Stated goal →
Keep only those lines of the records that include the string "with".

Dataset rows →
══════════════════════════════

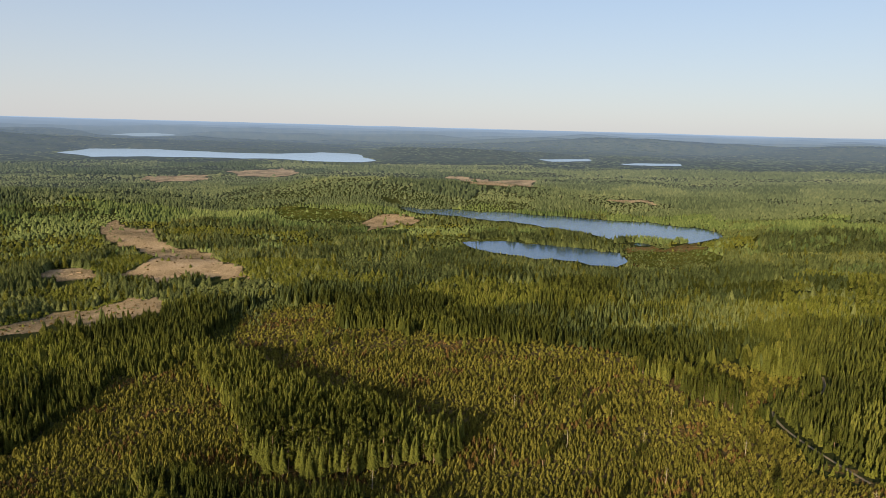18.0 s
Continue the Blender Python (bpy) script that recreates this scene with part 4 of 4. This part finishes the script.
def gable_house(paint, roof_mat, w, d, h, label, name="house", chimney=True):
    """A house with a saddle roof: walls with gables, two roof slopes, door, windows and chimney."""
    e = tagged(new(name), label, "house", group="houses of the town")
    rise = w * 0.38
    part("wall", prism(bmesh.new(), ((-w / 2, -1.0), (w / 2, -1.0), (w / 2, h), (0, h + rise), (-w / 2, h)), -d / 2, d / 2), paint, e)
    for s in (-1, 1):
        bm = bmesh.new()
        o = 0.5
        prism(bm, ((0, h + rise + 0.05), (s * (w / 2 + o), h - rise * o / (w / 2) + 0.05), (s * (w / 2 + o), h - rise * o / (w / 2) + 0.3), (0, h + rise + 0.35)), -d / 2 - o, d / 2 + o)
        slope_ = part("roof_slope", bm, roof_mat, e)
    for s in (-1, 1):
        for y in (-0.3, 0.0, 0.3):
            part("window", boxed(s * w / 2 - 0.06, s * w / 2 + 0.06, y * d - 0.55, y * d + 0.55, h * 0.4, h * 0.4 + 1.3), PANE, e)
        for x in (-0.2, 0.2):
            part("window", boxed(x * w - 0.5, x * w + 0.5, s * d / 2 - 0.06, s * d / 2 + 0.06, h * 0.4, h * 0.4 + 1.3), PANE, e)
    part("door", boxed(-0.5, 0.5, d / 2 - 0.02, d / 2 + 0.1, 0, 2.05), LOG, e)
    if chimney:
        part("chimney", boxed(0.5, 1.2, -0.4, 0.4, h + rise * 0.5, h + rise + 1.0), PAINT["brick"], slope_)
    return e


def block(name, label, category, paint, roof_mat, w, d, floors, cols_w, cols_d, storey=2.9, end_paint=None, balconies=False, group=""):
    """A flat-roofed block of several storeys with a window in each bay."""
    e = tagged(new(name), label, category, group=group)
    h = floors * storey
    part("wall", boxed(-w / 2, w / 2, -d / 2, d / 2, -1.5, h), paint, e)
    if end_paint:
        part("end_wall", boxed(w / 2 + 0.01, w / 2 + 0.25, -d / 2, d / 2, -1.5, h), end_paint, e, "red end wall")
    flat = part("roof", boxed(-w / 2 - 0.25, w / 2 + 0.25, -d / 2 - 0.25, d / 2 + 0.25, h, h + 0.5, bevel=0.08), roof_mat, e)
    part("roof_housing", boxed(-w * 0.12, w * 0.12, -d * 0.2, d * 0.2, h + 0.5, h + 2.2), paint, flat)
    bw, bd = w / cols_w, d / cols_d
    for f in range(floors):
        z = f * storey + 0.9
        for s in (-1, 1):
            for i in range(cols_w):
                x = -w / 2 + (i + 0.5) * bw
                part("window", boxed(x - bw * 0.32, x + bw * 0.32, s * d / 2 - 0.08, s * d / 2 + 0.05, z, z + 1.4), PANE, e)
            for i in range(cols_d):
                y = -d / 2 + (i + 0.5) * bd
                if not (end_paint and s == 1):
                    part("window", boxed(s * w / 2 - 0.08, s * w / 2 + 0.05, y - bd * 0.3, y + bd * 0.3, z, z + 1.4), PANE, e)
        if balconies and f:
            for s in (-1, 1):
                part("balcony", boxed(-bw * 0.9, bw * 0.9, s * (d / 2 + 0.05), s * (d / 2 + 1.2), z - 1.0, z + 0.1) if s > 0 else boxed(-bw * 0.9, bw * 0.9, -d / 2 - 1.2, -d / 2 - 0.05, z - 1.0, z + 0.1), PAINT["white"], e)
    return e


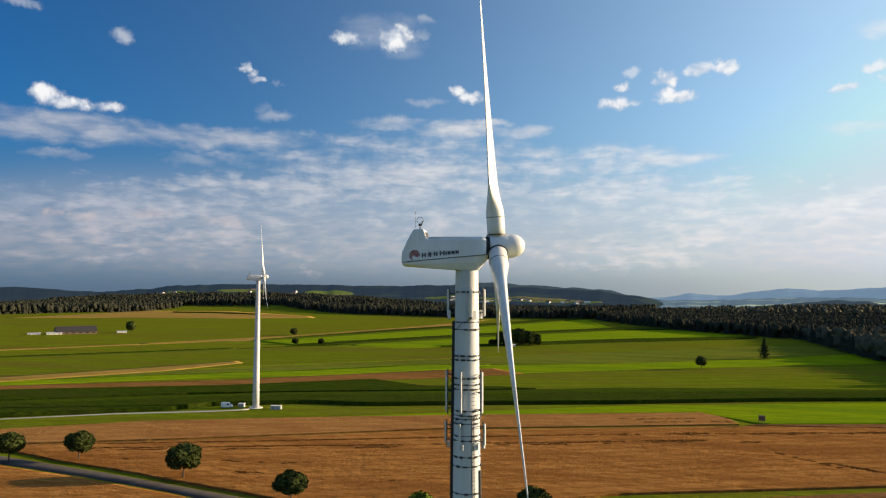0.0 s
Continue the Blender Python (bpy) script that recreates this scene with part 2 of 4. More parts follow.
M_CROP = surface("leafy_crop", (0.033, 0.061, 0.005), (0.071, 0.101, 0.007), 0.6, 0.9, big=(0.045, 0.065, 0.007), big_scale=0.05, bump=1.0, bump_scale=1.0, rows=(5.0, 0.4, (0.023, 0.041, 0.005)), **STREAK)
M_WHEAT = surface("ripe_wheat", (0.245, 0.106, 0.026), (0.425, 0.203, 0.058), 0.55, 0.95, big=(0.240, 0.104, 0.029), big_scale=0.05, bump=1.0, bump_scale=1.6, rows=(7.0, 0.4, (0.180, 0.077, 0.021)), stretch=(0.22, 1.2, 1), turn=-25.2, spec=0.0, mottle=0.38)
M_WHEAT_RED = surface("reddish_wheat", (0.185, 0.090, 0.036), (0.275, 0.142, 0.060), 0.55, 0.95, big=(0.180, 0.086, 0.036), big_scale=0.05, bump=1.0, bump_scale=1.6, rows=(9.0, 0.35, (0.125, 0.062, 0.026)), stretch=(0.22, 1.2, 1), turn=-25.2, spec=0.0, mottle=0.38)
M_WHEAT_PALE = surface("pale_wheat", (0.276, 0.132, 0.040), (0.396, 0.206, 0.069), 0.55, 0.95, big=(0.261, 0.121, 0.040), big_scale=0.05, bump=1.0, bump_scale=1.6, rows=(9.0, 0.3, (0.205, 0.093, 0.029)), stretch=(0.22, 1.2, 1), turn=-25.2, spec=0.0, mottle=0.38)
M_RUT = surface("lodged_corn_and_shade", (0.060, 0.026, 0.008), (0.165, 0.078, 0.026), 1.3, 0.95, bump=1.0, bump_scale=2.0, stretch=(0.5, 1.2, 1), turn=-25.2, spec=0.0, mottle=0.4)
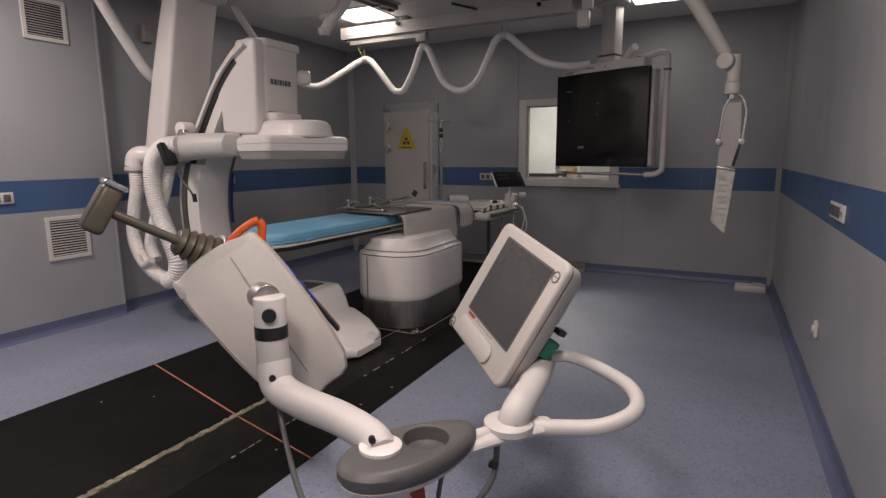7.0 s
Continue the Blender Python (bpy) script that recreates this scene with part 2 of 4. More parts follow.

══════════════════════════════

Complete answer →
Continue the Blender Python (bpy) script that recreates this scene with part 4 of 4. This part finishes the script.
    """A house with a saddle roof: walls with gables, two roof slopes, door, windows and chimney."""
    """A flat-roofed block of several storeys with a window in each bay."""
Continue the Blender Python (bpy) script that recreates this scene with part 2 of 4. More parts follow.
Continue the Blender Python (bpy) script that recreates this scene with part 2 of 4. More parts follow.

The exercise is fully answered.